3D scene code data
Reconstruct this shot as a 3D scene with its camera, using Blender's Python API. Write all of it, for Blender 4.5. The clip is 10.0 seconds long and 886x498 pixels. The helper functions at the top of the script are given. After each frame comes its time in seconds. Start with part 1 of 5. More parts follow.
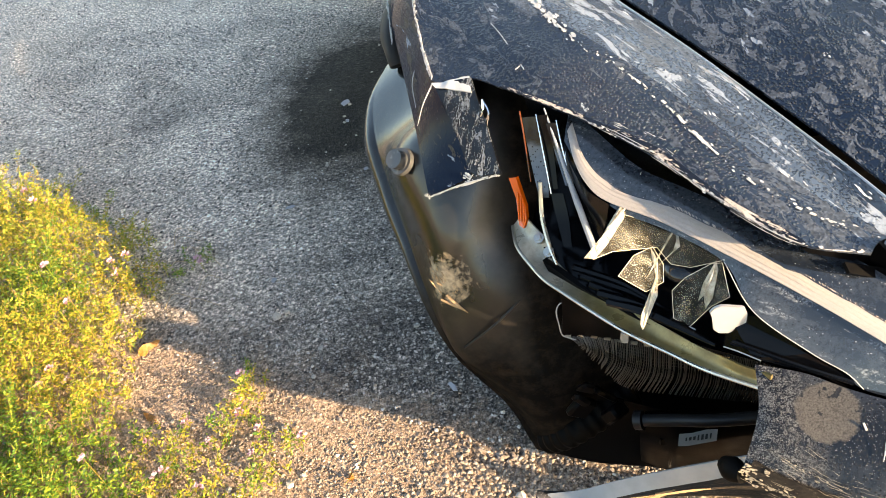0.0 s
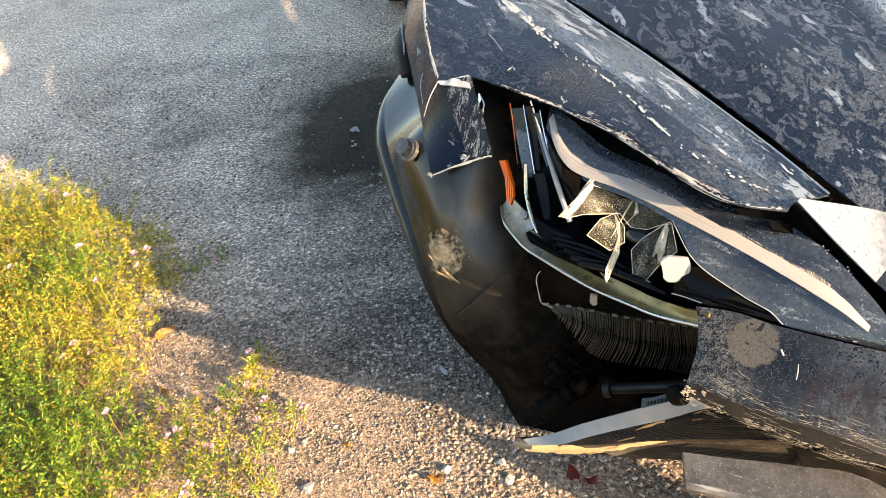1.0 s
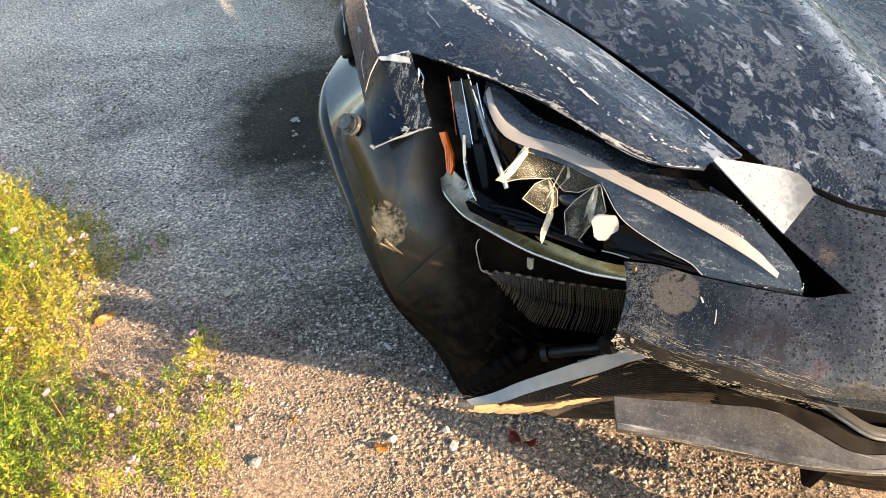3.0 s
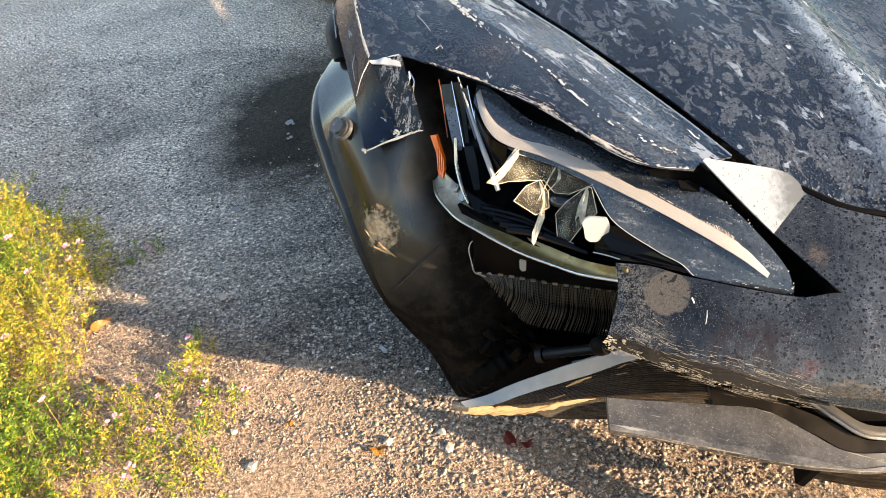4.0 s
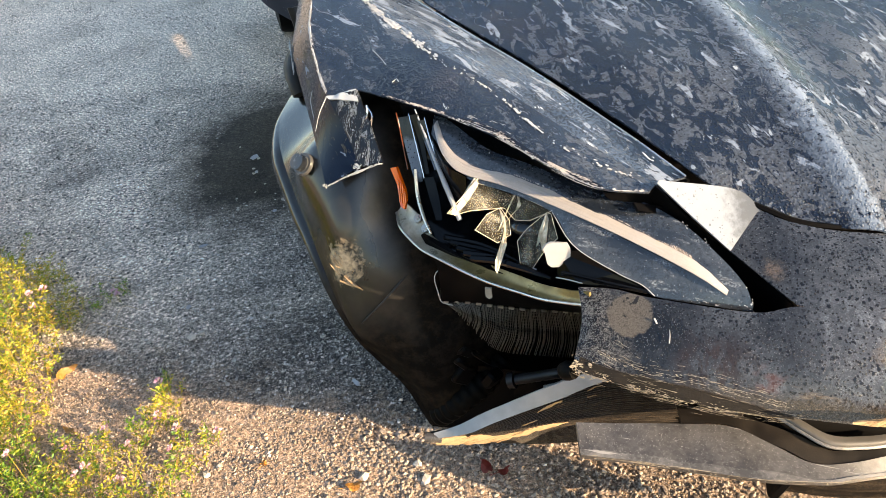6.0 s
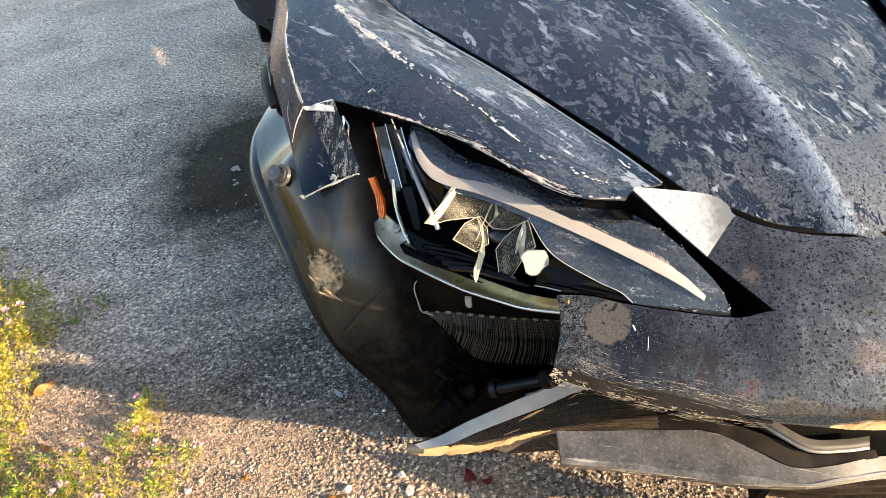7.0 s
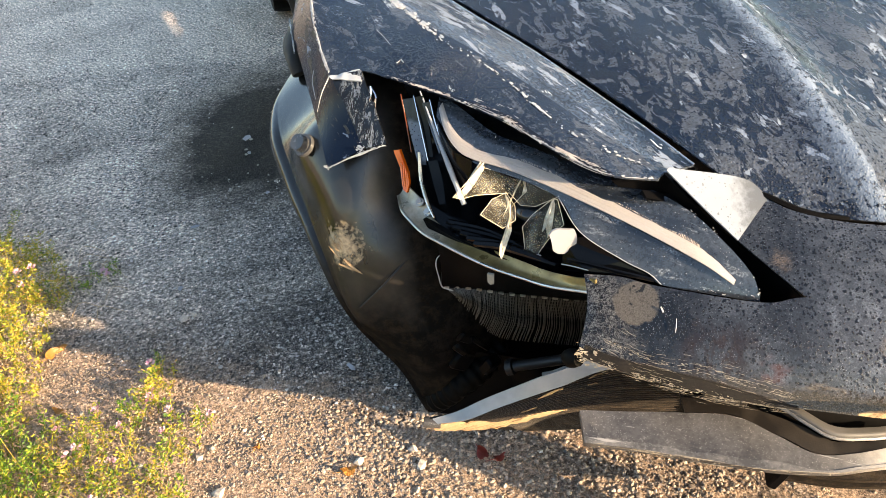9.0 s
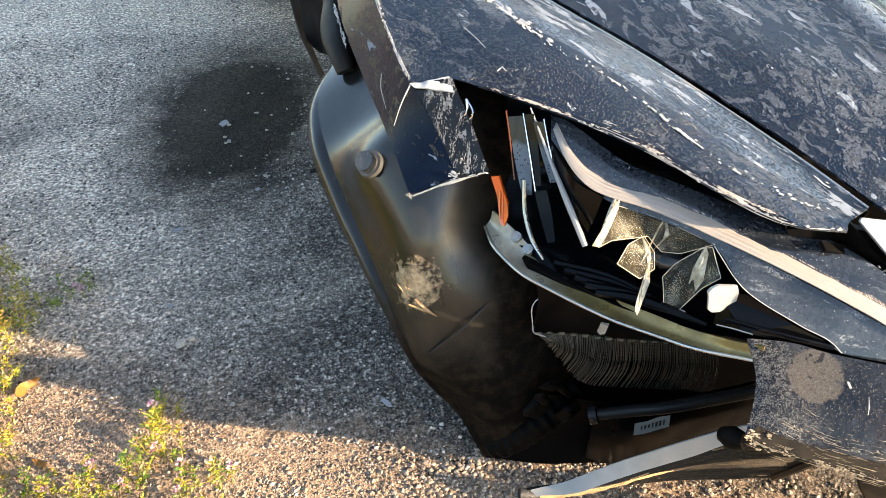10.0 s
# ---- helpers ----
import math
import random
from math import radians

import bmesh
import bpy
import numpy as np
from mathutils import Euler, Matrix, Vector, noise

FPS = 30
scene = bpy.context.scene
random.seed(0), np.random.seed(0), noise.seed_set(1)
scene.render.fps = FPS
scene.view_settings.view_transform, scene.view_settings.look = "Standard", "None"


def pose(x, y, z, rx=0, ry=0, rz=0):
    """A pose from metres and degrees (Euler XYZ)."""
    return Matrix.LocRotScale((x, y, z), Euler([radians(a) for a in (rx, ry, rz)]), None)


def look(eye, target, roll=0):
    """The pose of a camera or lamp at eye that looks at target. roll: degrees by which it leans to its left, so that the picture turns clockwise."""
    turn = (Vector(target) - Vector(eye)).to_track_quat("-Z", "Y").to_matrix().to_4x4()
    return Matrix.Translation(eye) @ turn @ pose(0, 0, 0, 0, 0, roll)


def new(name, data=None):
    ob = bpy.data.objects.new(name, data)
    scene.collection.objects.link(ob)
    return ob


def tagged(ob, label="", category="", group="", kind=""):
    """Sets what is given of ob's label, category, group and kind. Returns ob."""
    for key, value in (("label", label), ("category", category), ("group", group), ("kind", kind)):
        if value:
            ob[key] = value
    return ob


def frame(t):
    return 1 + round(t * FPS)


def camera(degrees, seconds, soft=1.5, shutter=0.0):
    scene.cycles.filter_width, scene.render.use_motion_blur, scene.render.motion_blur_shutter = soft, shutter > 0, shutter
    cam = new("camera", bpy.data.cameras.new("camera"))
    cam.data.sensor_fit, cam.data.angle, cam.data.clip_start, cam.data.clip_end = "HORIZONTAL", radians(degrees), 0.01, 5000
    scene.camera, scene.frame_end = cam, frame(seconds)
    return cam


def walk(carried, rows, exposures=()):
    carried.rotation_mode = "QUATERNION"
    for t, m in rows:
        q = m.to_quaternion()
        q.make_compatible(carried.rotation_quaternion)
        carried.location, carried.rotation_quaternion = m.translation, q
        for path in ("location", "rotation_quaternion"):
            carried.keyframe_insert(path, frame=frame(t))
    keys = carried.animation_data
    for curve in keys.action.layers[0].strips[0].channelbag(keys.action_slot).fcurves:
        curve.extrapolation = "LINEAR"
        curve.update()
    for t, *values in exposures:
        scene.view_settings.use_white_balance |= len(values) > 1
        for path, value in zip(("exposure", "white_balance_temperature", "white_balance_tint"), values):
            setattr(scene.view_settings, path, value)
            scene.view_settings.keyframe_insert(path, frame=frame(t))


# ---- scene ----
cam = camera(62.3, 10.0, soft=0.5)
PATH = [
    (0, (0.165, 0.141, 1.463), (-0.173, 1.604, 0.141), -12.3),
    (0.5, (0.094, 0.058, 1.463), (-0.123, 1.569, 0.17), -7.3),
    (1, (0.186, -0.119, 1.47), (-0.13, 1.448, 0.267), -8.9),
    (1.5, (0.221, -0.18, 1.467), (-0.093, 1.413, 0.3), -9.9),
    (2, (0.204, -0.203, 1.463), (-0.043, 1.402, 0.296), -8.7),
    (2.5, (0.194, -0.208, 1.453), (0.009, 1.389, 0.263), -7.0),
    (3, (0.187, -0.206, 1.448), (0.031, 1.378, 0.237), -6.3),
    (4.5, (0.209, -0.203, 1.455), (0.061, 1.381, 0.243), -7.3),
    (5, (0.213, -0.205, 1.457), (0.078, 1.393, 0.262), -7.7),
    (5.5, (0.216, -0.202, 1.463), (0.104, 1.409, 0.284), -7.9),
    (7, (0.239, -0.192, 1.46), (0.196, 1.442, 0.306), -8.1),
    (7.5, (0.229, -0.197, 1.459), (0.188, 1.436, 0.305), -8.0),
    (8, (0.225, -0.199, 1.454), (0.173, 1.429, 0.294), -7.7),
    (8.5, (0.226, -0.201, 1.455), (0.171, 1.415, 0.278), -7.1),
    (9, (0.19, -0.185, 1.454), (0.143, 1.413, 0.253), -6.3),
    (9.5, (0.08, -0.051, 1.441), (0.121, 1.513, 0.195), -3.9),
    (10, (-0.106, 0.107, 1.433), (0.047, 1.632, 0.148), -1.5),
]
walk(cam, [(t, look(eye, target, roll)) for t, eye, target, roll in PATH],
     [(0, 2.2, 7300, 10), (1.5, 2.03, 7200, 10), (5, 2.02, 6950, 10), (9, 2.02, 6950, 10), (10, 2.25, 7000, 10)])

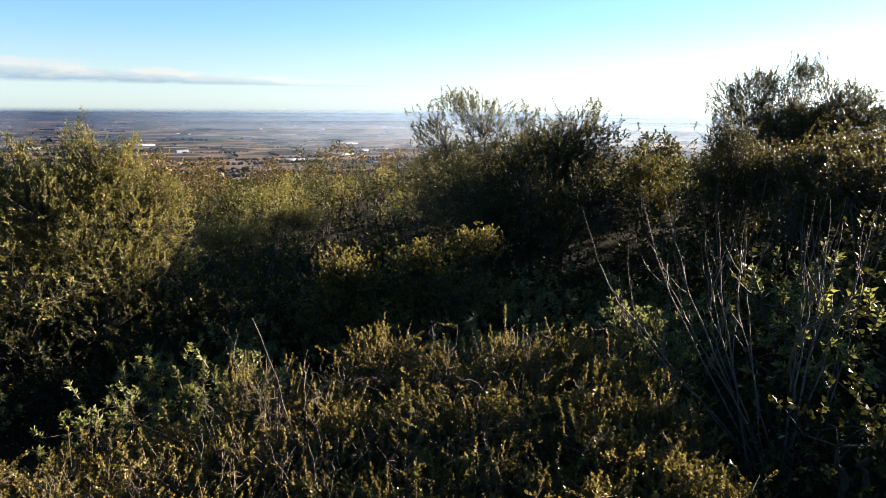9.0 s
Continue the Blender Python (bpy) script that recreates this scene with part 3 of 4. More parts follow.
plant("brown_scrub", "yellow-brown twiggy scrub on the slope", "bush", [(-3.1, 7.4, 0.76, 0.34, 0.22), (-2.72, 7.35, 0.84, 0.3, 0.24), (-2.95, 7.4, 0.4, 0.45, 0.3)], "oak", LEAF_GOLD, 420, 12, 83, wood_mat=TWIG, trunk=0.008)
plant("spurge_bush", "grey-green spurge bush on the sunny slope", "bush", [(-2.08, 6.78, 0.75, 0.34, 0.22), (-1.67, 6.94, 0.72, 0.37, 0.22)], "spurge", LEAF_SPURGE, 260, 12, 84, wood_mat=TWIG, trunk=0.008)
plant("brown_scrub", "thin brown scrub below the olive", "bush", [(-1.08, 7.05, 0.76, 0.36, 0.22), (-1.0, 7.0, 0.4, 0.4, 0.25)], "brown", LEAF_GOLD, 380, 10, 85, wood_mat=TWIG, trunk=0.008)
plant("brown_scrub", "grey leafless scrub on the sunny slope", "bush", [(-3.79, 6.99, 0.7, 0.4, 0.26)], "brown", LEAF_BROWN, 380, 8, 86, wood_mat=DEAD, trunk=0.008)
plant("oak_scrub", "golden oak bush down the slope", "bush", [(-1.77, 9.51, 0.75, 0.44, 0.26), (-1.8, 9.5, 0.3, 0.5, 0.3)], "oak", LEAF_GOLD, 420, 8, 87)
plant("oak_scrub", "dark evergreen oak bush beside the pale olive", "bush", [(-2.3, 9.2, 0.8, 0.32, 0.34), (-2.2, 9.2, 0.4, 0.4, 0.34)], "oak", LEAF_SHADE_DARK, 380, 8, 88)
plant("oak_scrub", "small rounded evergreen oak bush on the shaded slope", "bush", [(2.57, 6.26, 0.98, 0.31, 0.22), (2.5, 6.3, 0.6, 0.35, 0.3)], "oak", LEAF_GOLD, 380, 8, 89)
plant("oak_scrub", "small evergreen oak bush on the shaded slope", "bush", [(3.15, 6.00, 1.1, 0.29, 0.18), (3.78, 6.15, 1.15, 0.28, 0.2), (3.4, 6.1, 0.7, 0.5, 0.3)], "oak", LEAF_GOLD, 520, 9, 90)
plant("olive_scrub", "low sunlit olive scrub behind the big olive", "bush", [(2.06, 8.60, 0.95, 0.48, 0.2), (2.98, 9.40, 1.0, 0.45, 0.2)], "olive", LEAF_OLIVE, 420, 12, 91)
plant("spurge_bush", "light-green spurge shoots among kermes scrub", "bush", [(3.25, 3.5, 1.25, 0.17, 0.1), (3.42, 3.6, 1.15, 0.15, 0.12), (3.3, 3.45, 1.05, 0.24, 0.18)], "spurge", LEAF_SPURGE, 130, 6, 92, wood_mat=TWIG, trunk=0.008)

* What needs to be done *
Reproduce the lines exactly, from the line that contains "what is given" through the line that contains "q.make_compatible(carried.rotation_quaternion)", and nothing more.

* Task response *
    """Sets what is given of ob's label, category, group and kind. Returns ob."""
    for key, value in (("label", label), ("category", category), ("group", group), ("kind", kind)):
        if value:
            ob[key] = value
    return ob


def frame(t):
    return 1 + round(t * FPS)


def camera(degrees, seconds, soft=1.5, shutter=0.0):
    scene.cycles.filter_width, scene.render.use_motion_blur, scene.render.motion_blur_shutter = soft, shutter > 0, shutter
    cam = new("camera", bpy.data.cameras.new("camera"))
    cam.data.sensor_fit, cam.data.angle, cam.data.clip_start, cam.data.clip_end = "HORIZONTAL", radians(degrees), 0.01, 5000
    scene.camera, scene.frame_end = cam, frame(seconds)
    return cam


def walk(carried, rows, exposures=()):
    carried.rotation_mode = "QUATERNION"
    for t, m in rows:
        q = m.to_quaternion()
        q.make_compatible(carried.rotation_quaternion)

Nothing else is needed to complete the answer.